The internet in its claim to be “the great equalizer” offers near instant access to information for all. But those of us in rural, unwired areas, left to sluggish, faulty dial-up, are feeling the widening technological gap.

In recent months, my husband and I have been considering the options available to get high-speed internet service. For one, it would make this column a bit easier to get out. For John, it would mean he could do even more schoolwork at home.

We investigated getting a satellite dish, but then settled on a local DSL provider—and while the local telephone company has agreed to extend its high-speed line up Route 97 near our home, the project has been held up with Verizon and NYSEG. It is currently on hold until NYSEG can replace some old poles—a necessity before the cable can be strung.

For us, this may be a small problem to fix, but it represents the struggle that rural communities are having in becoming technologically up to date at least in a very basic way (and at least for the moment).

In our area, new business endeavors and housing sales are increasingly being held up by our lack of high-speed internet. I know of more than one house sale broken because high-speed was not locally available.

While the Obama administration has pledged an expansion of broadband access to underserved communities reminiscent of the New Deal’s Rural Electrification Act, funding for the project will be hard to come by.

Last month, the administration did dedicate $7.2 billion in Recovery and Reinvestment Act funds to broadband grant and loan programs in 17 states for construction and development of internet services. It is federal aid that is essential for the recovery and growth of our rural communities. In addition, the FCC is proposing a possible (and controversial) broadband tax to support this important initiative.
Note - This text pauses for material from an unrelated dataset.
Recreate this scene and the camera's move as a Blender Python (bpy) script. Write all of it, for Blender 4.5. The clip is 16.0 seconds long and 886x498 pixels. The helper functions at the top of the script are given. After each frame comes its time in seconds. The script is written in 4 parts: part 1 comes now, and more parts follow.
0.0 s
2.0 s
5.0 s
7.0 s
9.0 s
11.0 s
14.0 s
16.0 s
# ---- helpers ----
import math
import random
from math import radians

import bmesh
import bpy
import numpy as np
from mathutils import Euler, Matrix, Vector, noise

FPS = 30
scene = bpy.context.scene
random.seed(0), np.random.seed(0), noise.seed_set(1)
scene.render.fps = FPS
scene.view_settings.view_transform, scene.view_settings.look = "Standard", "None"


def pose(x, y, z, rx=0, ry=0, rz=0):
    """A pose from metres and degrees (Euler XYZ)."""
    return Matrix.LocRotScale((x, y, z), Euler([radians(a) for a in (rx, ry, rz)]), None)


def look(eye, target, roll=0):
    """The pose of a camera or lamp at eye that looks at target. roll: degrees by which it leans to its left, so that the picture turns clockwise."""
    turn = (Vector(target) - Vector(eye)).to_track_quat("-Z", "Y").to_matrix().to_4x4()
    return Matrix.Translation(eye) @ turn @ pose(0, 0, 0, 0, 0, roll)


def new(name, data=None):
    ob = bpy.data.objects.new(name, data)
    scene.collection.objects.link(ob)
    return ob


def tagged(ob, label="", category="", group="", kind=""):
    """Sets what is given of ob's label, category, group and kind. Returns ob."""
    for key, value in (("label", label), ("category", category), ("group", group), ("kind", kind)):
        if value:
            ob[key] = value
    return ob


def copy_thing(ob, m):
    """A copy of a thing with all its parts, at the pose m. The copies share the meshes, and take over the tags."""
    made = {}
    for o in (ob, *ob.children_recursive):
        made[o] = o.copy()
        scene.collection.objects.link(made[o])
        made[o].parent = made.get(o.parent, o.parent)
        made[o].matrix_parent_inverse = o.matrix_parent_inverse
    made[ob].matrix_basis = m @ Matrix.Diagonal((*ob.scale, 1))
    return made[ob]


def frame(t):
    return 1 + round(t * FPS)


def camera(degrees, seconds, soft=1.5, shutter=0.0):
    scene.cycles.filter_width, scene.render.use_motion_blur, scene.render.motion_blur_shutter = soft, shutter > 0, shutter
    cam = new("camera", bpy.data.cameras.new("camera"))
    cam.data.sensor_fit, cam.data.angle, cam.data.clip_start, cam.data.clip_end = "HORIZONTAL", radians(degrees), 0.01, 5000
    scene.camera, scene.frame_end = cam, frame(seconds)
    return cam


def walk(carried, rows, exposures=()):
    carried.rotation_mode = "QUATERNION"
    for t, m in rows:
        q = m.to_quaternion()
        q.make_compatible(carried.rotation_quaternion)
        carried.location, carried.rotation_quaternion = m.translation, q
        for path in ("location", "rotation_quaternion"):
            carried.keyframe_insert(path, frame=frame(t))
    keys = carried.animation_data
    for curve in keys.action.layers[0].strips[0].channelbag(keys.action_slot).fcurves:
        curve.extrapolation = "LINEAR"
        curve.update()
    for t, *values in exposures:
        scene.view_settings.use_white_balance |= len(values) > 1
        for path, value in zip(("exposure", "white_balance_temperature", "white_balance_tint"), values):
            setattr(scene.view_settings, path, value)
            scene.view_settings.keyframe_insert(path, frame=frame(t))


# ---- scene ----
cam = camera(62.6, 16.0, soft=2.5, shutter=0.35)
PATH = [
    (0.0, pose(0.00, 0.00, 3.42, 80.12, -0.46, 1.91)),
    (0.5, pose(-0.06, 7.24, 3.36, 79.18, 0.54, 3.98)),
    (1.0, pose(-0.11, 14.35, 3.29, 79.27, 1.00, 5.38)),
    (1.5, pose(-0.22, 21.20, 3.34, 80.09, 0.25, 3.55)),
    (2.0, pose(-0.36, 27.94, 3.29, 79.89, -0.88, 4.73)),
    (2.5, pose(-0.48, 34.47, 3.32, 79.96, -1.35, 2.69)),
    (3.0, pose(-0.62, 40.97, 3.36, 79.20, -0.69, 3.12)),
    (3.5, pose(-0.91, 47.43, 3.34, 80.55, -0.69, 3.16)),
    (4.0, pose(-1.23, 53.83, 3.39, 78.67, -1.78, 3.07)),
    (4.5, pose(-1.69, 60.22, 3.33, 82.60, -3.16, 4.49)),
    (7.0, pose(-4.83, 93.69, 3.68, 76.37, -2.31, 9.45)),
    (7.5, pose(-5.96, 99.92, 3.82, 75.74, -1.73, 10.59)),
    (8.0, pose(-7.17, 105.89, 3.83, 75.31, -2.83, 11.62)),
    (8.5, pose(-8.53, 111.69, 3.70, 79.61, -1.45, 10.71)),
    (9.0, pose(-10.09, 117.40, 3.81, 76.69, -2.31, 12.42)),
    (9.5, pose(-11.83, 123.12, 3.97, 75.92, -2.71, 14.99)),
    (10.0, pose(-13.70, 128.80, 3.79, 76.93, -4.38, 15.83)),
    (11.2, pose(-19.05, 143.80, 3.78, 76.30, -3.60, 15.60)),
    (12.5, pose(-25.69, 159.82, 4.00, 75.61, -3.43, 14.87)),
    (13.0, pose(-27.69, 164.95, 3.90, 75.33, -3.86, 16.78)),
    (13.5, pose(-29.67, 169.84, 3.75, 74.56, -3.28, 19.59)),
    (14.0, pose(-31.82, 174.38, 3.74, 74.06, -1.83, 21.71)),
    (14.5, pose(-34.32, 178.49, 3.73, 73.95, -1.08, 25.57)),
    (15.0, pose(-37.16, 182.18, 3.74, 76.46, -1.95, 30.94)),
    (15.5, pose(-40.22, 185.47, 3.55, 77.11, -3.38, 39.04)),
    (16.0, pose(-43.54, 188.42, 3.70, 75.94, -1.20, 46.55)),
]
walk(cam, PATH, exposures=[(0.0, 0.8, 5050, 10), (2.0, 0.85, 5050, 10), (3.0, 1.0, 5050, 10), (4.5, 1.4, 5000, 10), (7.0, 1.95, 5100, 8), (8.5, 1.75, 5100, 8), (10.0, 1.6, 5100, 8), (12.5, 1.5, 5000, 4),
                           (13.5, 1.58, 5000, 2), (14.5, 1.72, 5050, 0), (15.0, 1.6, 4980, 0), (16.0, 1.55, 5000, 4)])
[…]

Meanwhile, I am personally divided. After all, I don’t have a cell phone; I don’t have cable TV. In fact, we didn’t have a TV for many years. The old set we now have has a 12-inch screen. Do my kids really need high-speed video games?

There are a lot of things I still hold onto from the past. I forget and call our driveway the “barnyard” and I wait for the mail to come as a highlight of the day.
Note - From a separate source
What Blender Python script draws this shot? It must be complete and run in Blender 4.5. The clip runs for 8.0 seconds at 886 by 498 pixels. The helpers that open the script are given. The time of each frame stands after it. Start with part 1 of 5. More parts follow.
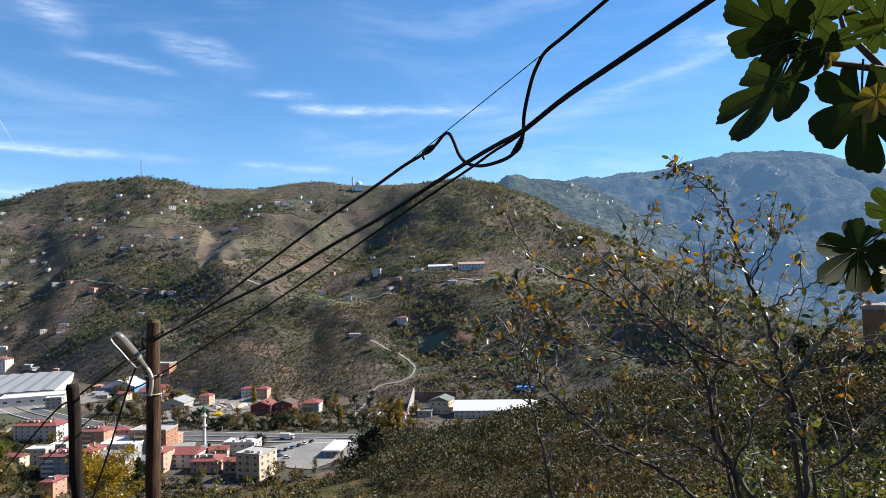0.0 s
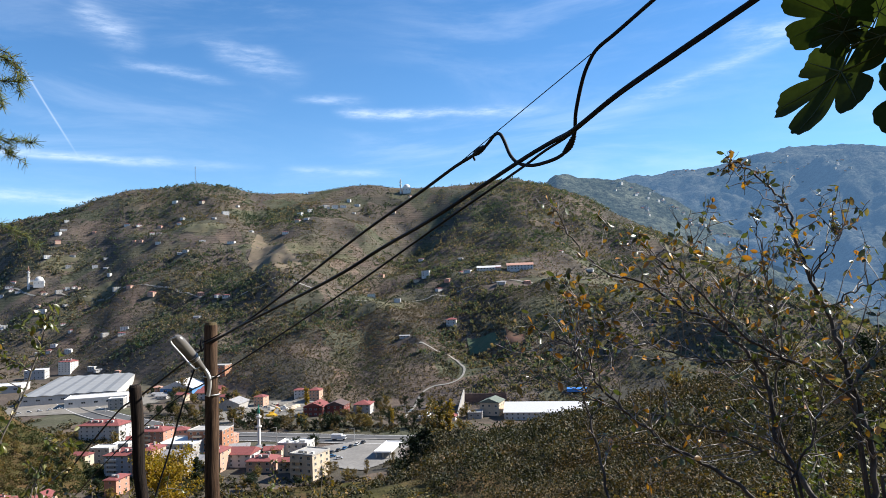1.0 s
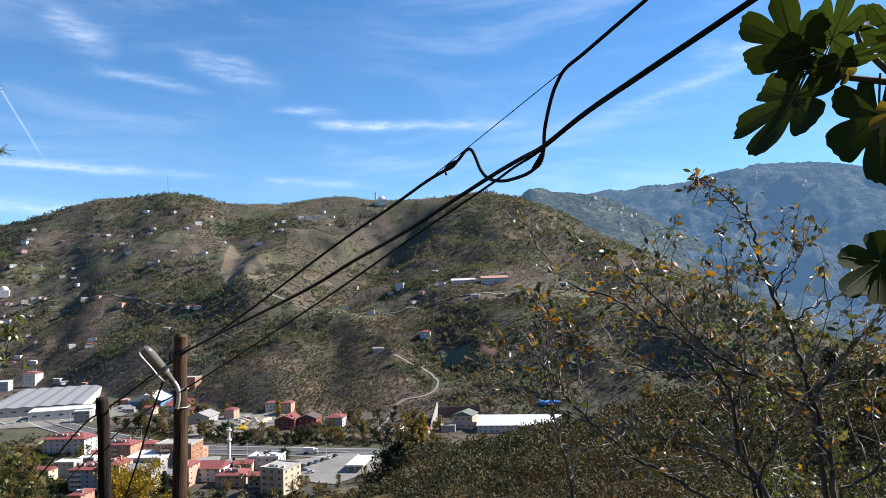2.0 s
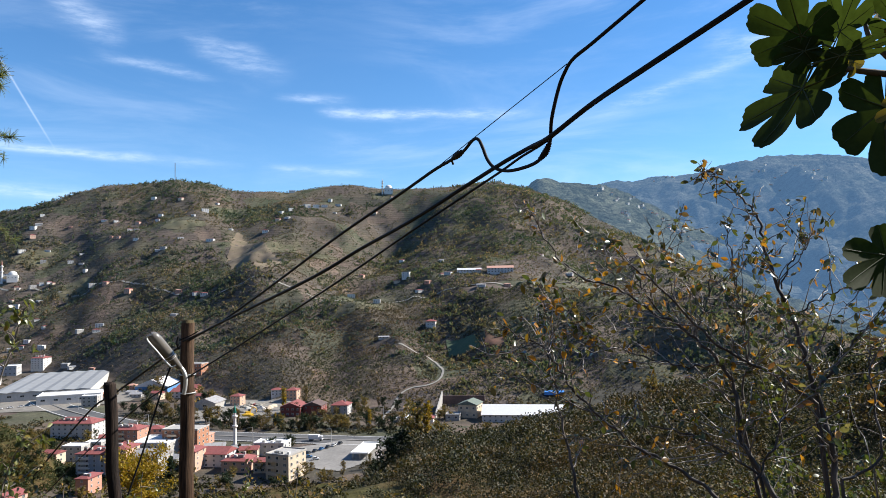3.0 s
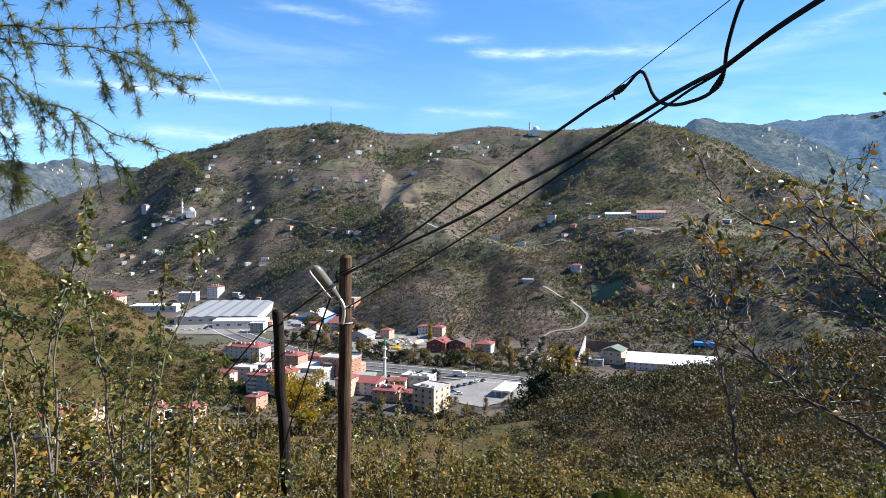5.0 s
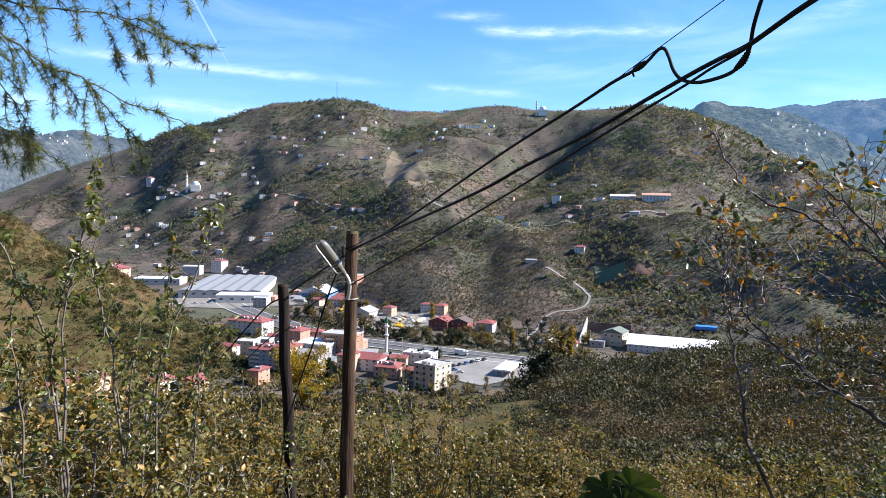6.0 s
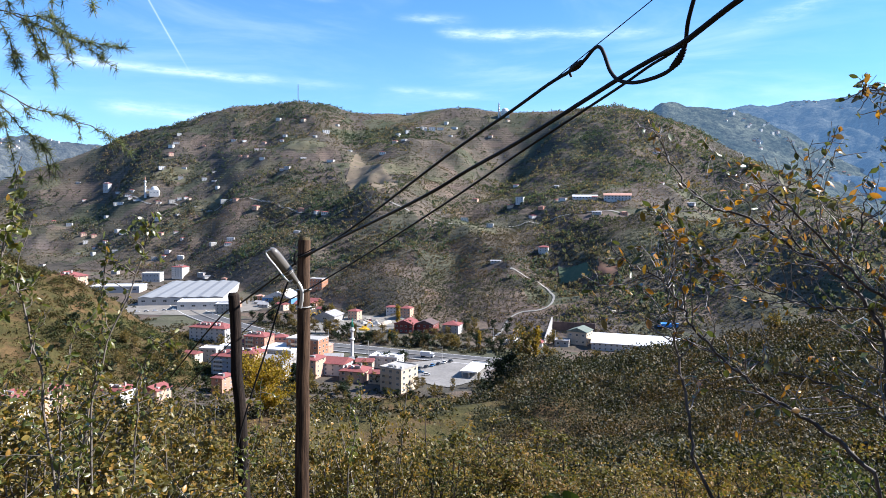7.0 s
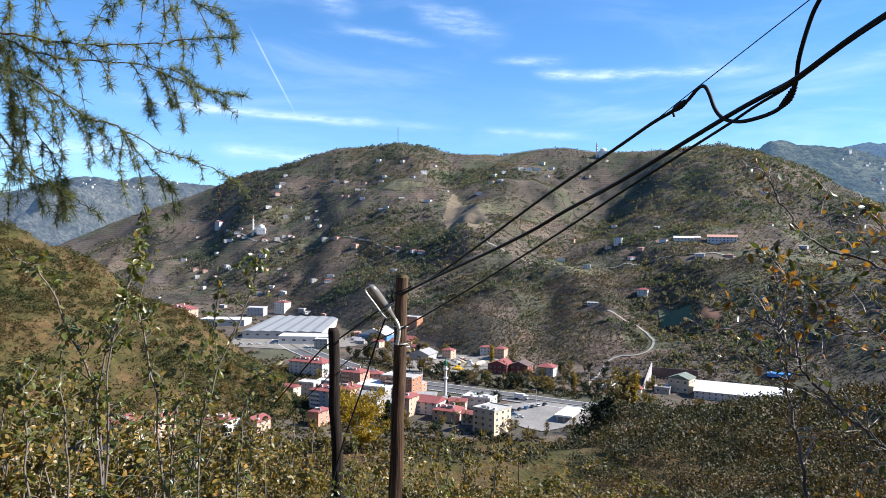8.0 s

I still spend considerable time sifting through newspaper clippings and shifting piles of old letters and magazines around my house. They aren’t being saved so much for nostalgic reasons as for their future usefulness. I might need them someday. They could be useful for “future fiction,” I sometimes say. If not for (the fictional) “future fiction,” why save the baby name book or my father’s 1952 “Handbook for Cattlemen?” There is useful information in there. Or maybe it’s just rural thriftiness.

But then again, why am I saving the apocalyptic article from The Hancock Herald detailing the time it would take for the town of Hancock to become submerged should the Cannonsville Reservoir ever break? A likely story?

It’s like having my own mini (if idiosyncratic) encyclopedia. My own “Majestic, pulp-begotten ancestral stockpile,” as Nicholson Baker says in his book “Double Fold.” Subtitled “Libraries and the Assault on Paper,” this book exposes the destruction of historic archives of newspapers and books by the people who are meant to save them for the rest of us.

Now comes the time to tie all the loose ends of this column together. Time to reconcile its contradictions and sudden changes of subject. To tie it up with a bow—or to recognize that this can’t always be done and get on with it.

There’s just me sitting here—at the computer screen, with the January snow falling outside the window—waiting with a stake in the future. Looking for the future to arrive.